No depoimento à equipe do deputado, o hacker mudou a versão em que negava a invasão do TSE. Disse que entrou no tribunal e passou informações a outra pessoa. Até então, a responsabilidade por esse ataque era do hacker português Zambrius, que foi preso em Portugal e afirmou ter agido sozinho.

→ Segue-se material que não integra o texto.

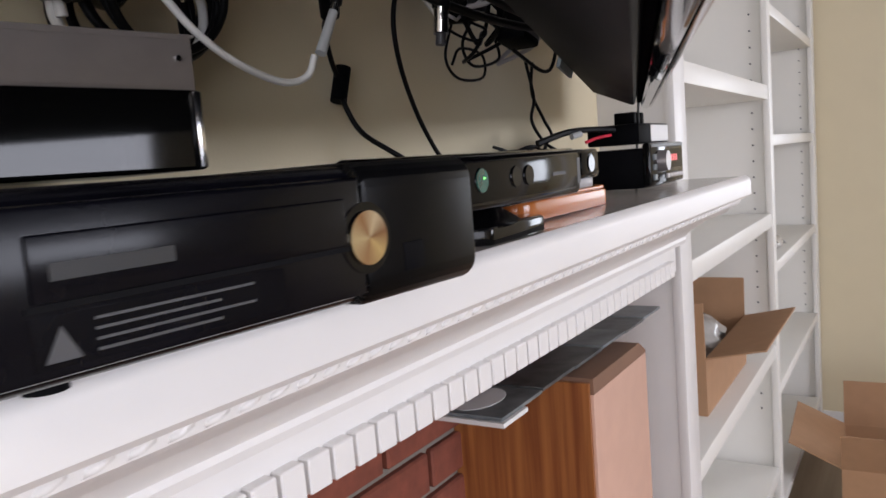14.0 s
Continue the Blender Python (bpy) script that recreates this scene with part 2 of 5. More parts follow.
def rrect(w, h, r, n=5):
    """A rounded rectangle's outline round the origin."""
    pts = []
    for cx, cy, a0 in ((w / 2 - r, h / 2 - r, 0), (-w / 2 + r, h / 2 - r, 90), (-w / 2 + r, -h / 2 + r, 180), (w / 2 - r, -h / 2 + r, 270)):
        for i in range(n + 1):
            a = radians(a0 + 90 * i / n)
            pts.append((cx + r * math.cos(a), cy + r * math.sin(a)))
    return pts


def cyl(p0, p1, r, seg=20, r1=None, bm=None):
    p0, p1 = Vector(p0), Vector(p1)
    b = bmesh.new()
    bmesh.ops.create_cone(b, cap_ends=True, segments=seg, radius1=r, radius2=r if r1 is None else r1, depth=(p1 - p0).length)
    m = Matrix.Translation((p0 + p1) / 2) @ (p1 - p0).to_track_quat("Z", "Y").to_matrix().to_4x4()
    return add(bm, b, m)


def spline(pts, n=10):
    P = [Vector(p) for p in pts]
    P = [P[0] * 2 - P[1]] + P + [P[-1] * 2 - P[-2]]
    out = []
    for i in range(1, len(P) - 2):
        a, b, c, d = P[i - 1:i + 3]
        for k in range(n):
            t = k / n
            out.append(0.5 * ((2 * b) + (c - a) * t + (2 * a - 5 * b + 4 * c - d) * t * t + (3 * b - a - 3 * c + d) * t ** 3))
    out.append(P[-2])
    return out


def tube(pts, r, seg=10, n=10, bm=None, straight=False):
    """A round tube along a smooth line through pts."""
    line = [Vector(p) for p in pts] if straight else spline(pts, n)
    b = bm if bm is not None else bmesh.new()
    up = Vector((0.31, 0.2, 0.93))
    rings = []
    for i, p in enumerate(line):
        t = (line[min(i + 1, len(line) - 1)] - line[max(i - 1, 0)]).normalized()
        side = t.cross(up)
        if side.length < 1e-4:
            side = t.orthogonal()
        side.normalize()
        up = side.cross(t).normalized()
        rings.append([b.verts.new(p + (side * math.cos(6.28319 * k / seg) + up * math.sin(6.28319 * k / seg)) * r) for k in range(seg)])
    for a, c in zip(rings, rings[1:]):
        for k in range(seg):
            b.faces.new((a[k], a[(k + 1) % seg], c[(k + 1) % seg], c[k]))
    b.faces.new(list(reversed(rings[0])))
    b.faces.new(rings[-1])
    return b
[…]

Marcos é apresentado no vídeo como um hacker ativista. Entretanto, o deputado bolsonarista desprezou uma parte do passado do jovem. Ao ser preso em 2019, ele era alvo de inquérito por estelionato. A denúncia da promotoria de Uberlândia cita mais de 200 tentativas de compras de produtos na internet a partir de cartões de crédito de terceiros obtidos por fraude. Ele saiu da prisão e passou a usar tornozeleira eletrônica. Nas redes, anunciava a venda de bancos de dados roubados em troca de bitcoins.
A peça promocional foi ao ar em 16 de julho, dia em que Filipe Barros por pouco não amargou uma derrota. Perto de ver a proposta do voto impresso ser sepultada na comissão especial, ele e os governistas conseguiram por meio de manobras antirregimentais adiar até agosto a análise da PEC na comissão especial.
O presidente Jair Bolsonaro tem insistido que a urna eletrônica é passível de fraude, sem provar nada.